Um estudo da UFPel coordenado por Hallal, que monitorou as taxas de infecção entre brancos, pardos, negros e indígenas, indica que a infecção foi cinco vezes maior entre as populações indígenas e duas vezes maior entre os negros. Ao responder a um questionamento do senador Rogério Carvalho (PT-SE), Hallal explicou que o levantamento envolveu indígenas não aldeados (que vivem em áreas urbanas).
Censura
Ainda sobre esse estudo, Hallal disse ter sido censurado em coletiva de imprensa no Palácio do Planalto para apresentação do levantamento, no ano passado. O pesquisador relatou que foi informado pela respectiva assessoria de imprensa, com 15 minutos de antecedência, de que a apresentação teria um slide (sobre a diferença da covid-19 entre os grupos étnicos) removido. “O slide foi retirado da apresentação e eu fui comunicado 15 minutos antes. E, logo depois, pouco tempo depois, o Ministério da Saúde decidiu interromper o monitoramento por meio do Epicovid, sem qualquer justificativa técnica”.

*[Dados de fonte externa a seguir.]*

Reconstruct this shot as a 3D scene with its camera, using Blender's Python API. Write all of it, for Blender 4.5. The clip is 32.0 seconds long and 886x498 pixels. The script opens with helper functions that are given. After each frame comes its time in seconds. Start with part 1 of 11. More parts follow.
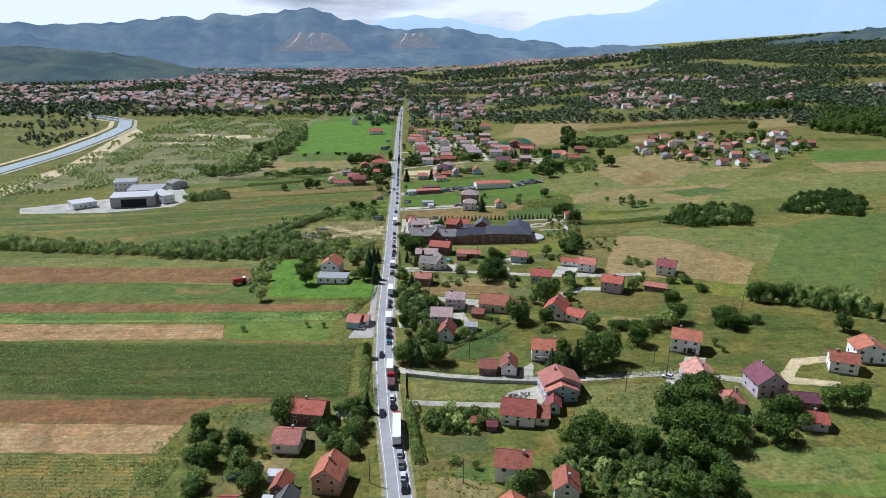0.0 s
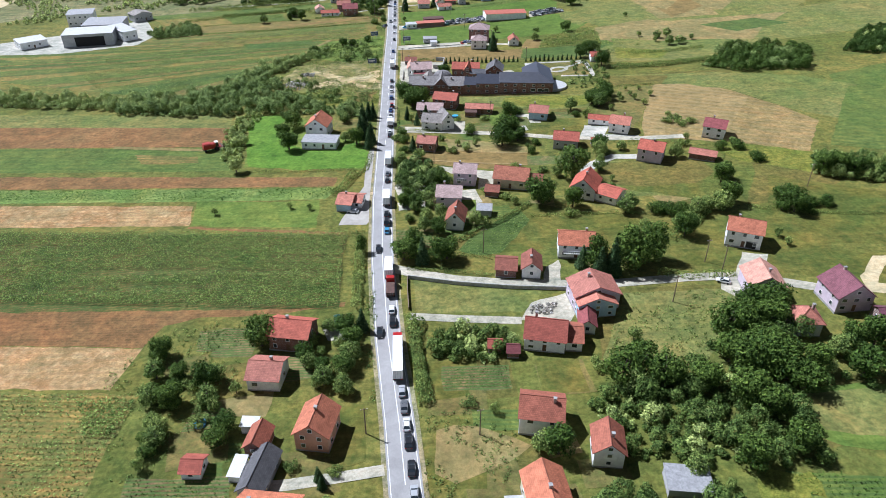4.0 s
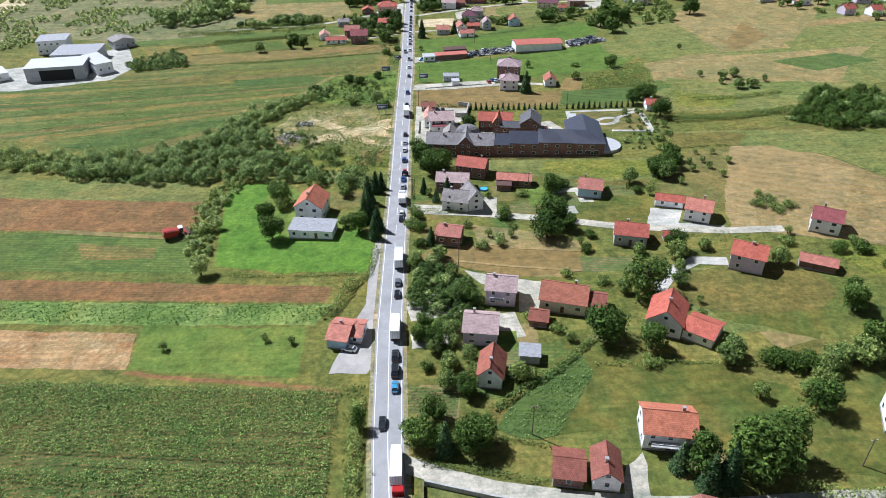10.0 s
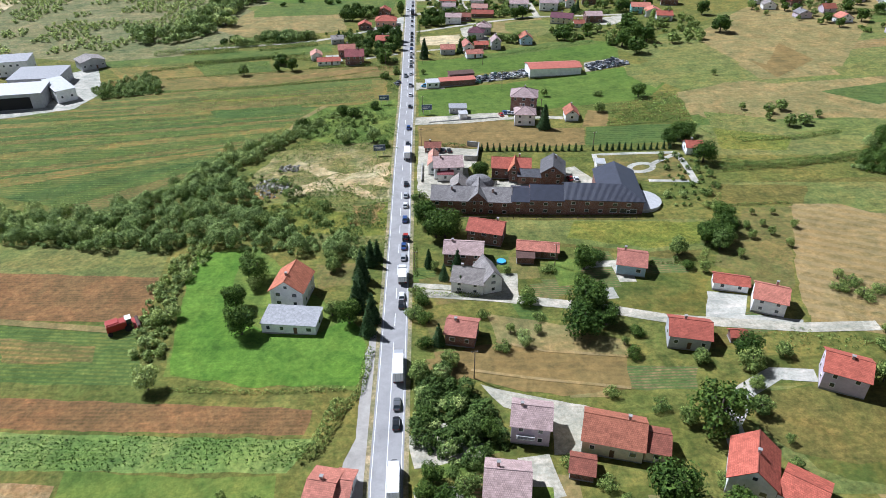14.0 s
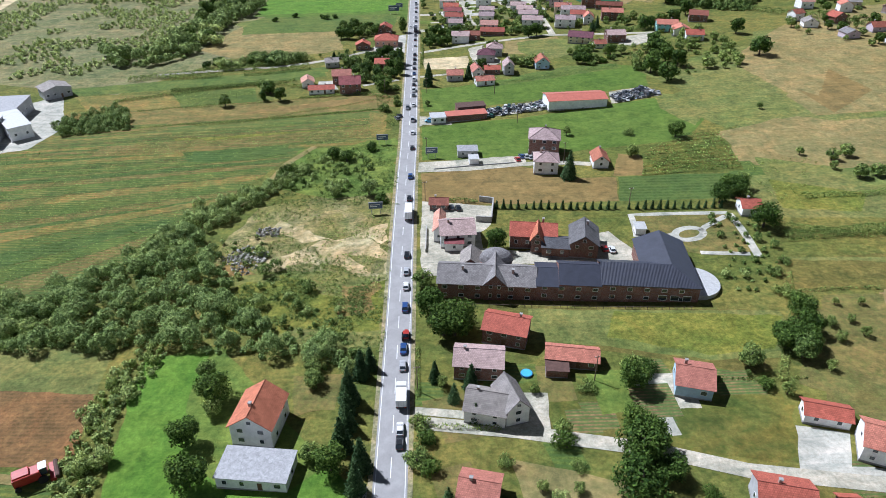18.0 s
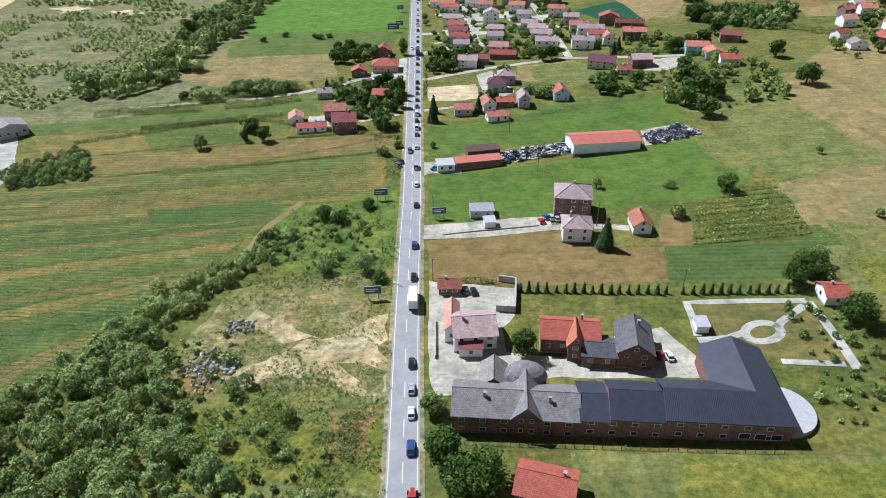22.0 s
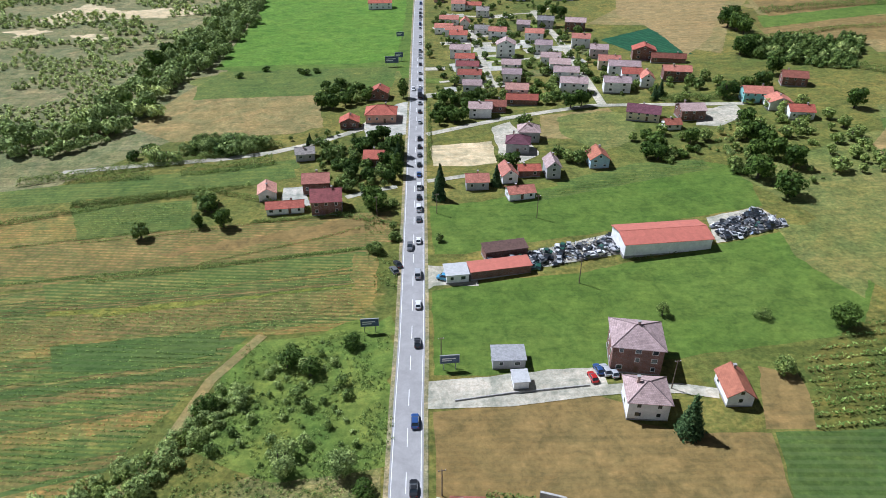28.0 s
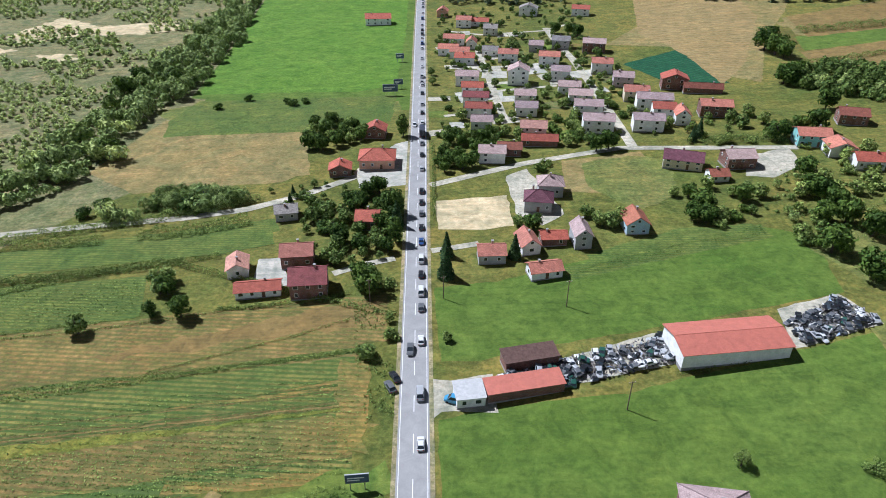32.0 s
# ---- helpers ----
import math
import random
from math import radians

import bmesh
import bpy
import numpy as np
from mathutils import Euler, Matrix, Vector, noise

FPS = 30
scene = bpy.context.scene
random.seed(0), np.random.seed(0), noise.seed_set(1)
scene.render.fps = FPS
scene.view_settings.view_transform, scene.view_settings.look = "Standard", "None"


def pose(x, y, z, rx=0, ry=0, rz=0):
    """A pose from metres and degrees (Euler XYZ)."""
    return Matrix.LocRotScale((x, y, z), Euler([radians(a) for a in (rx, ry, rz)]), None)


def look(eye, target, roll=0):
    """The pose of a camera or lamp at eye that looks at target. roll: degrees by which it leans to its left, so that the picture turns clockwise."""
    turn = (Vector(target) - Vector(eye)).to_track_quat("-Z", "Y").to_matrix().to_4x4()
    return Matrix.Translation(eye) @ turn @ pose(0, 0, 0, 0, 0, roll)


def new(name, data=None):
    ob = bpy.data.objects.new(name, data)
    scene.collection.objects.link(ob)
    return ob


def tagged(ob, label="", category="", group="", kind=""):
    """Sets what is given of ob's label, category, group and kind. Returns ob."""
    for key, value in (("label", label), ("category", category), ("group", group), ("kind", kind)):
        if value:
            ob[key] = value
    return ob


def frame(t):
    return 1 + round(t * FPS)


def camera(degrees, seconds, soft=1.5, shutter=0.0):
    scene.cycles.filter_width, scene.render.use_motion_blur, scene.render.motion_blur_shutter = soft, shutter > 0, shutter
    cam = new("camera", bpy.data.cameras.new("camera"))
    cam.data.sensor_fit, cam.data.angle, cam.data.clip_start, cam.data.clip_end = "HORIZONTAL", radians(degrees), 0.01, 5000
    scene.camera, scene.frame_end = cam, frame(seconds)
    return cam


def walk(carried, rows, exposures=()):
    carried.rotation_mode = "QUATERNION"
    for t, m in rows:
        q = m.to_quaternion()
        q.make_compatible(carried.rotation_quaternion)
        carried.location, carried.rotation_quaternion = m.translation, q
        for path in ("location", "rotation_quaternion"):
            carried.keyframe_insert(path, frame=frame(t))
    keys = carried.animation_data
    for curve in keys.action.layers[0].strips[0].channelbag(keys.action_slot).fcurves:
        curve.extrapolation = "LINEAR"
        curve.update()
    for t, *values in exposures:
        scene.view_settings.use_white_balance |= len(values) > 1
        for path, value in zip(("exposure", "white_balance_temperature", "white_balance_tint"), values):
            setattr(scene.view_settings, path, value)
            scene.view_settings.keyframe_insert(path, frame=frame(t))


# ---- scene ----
cam = camera(67.12, 32.0, soft=0.35)
PATH = [
    (0.0, pose(0.76, -71.61, 116.44, 72.96, -0.29, -3.49)),
    (0.5, pose(0.87, -65.33, 116.42, 68.71, -0.20, -3.49)),
    (1.0, pose(0.96, -59.04, 116.40, 64.44, -0.12, -3.57)),
    (1.5, pose(1.04, -52.65, 116.38, 60.56, -0.11, -3.56)),
    (2.0, pose(1.14, -46.16, 116.36, 58.05, -0.06, -3.57)),
    (2.5, pose(1.29, -39.62, 116.34, 58.01, -0.01, -3.59)),
    (3.0, pose(1.48, -33.20, 116.32, 58.02, 0.02, -3.57)),
    (3.5, pose(1.68, -26.83, 116.30, 58.03, 0.04, -3.54)),
    (5.5, pose(2.43, -1.49, 116.22, 58.06, 0.14, -3.09)),
    (6.0, pose(2.61, 4.88, 116.20, 58.05, 0.16, -3.06)),
    (6.5, pose(2.76, 11.29, 116.17, 58.04, 0.17, -3.06)),
    (7.0, pose(2.85, 17.70, 116.13, 58.04, 0.17, -3.05)),
    (7.5, pose(2.84, 24.05, 116.10, 58.04, 0.16, -2.97)),
    (8.0, pose(2.72, 30.36, 116.06, 58.05, 0.15, -2.75)),
    (8.5, pose(2.52, 36.65, 116.02, 58.08, 0.13, -2.56)),
    (9.0, pose(2.27, 42.94, 115.98, 58.11, 0.11, -2.30)),
    (9.5, pose(2.01, 49.27, 115.93, 58.15, 0.08, -2.16)),
    (10.0, pose(1.75, 55.61, 115.89, 58.18, 0.05, -2.17)),
    (10.5, pose(1.51, 61.94, 115.84, 58.20, 0.03, -2.18)),
    (11.0, pose(1.29, 68.26, 115.79, 58.21, -0.00, -2.19)),
    (11.5, pose(1.10, 74.60, 115.74, 58.21, -0.03, -2.19)),
    (12.0, pose(0.94, 80.98, 115.70, 58.20, -0.05, -2.21)),
    (12.5, pose(0.81, 87.44, 115.66, 58.19, -0.07, -2.20)),
    (13.0, pose(0.71, 93.98, 115.62, 58.17, -0.08, -2.18)),
    (13.5, pose(0.66, 100.58, 115.58, 58.14, -0.09, -2.18)),
    (14.0, pose(0.65, 107.19, 115.55, 58.12, -0.09, -2.17)),
    (14.5, pose(0.69, 113.75, 115.53, 58.10, -0.08, -2.15)),
    (16.5, pose(0.99, 139.57, 115.46, 58.04, -0.04, -2.01)),
    (17.0, pose(1.03, 145.96, 115.44, 58.06, -0.03, -1.95)),
    (17.5, pose(1.03, 152.26, 115.43, 58.09, -0.01, -1.92)),
    (18.0, pose(0.99, 158.50, 115.42, 58.13, 0.01, -1.89)),
    (18.5, pose(0.89, 164.71, 115.41, 58.16, 0.03, -1.88)),
    (19.0, pose(0.70, 170.97, 115.40, 58.19, 0.05, -1.89)),
    (19.5, pose(0.44, 177.27, 115.40, 58.22, 0.08, -1.92)),
    (20.0, pose(0.11, 183.63, 115.40, 58.26, 0.12, -1.92)),
    (20.5, pose(-0.23, 190.04, 115.41, 58.28, 0.15, -1.94)),
    (21.0, pose(-0.54, 196.48, 115.42, 58.29, 0.18, -1.97)),
    (21.5, pose(-0.74, 202.93, 115.43, 58.27, 0.19, -2.00)),
    (22.0, pose(-0.82, 209.36, 115.45, 58.25, 0.20, -2.01)),
    (22.5, pose(-0.79, 215.80, 115.46, 58.23, 0.19, -2.01)),
    (23.0, pose(-0.73, 222.26, 115.47, 58.23, 0.17, -1.99)),
    (23.5, pose(-0.70, 228.75, 115.48, 58.23, 0.16, -1.96)),
    (24.0, pose(-0.69, 235.25, 115.49, 58.24, 0.14, -1.95)),
    (24.5, pose(-0.70, 241.76, 115.50, 58.25, 0.13, -1.92)),
    (25.0, pose(-0.73, 248.23, 115.51, 58.26, 0.11, -1.91)),
    (25.5, pose(-0.76, 254.66, 115.52, 58.27, 0.09, -1.89)),
    (27.5, pose(-0.96, 280.21, 115.55, 58.34, 0.03, -1.85)),
    (28.0, pose(-1.03, 286.67, 115.56, 58.37, 0.01, -1.81)),
    (28.5, pose(-1.11, 293.15, 115.57, 58.38, 0.00, -1.81)),
    (29.0, pose(-1.20, 299.63, 115.57, 58.41, -0.01, -1.80)),
    (29.5, pose(-1.27, 306.10, 115.57, 58.43, -0.02, -1.80)),
    (30.0, pose(-1.34, 312.54, 115.58, 58.45, -0.03, -1.79)),
    (30.5, pose(-1.41, 318.98, 115.57, 58.46, -0.05, -1.78)),
    (31.0, pose(-1.50, 325.44, 115.57, 58.45, -0.06, -1.77)),
    (31.5, pose(-1.60, 331.91, 115.56, 58.43, -0.08, -1.75)),
    (32.0, pose(-1.70, 338.42, 115.55, 58.42, -0.10, -1.73)),
]
walk(cam, PATH, exposures=((0.0, 0.14, 5450, 12), (1.0, 0.43, 5450, 12), (2.0, 0.55, 5450, 12), (5.0, 0.55, 5450, 12), (14.0, 0.48, 5450, 12), (32.0, 0.37, 5450, 12)))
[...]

Segundo o epidemiologista, o levantamento Epicovid foi realizado em três fases, entre os meses de maio e junho de 2020, até ser descontinuado pelo Ministério da Saúde. Ele disse que o projeto custou R$ 12 milhões – e que R$1 milhão foi devolvido porque não foi utilizado.
Só neste ano, de acordo com Hallal, um novo projeto para monitoramento da covid-19 foi lançado pelo governo, o estudo chamado PrevCov, com custo de R$ 200 milhões. “Não tenho nenhuma dúvida de dizer que os resultados mostrando a diferença entre as populações de outras etnias e os indígenas foi o estopim para a motivação de descontinuidade do estudo”, afirmou Hallal.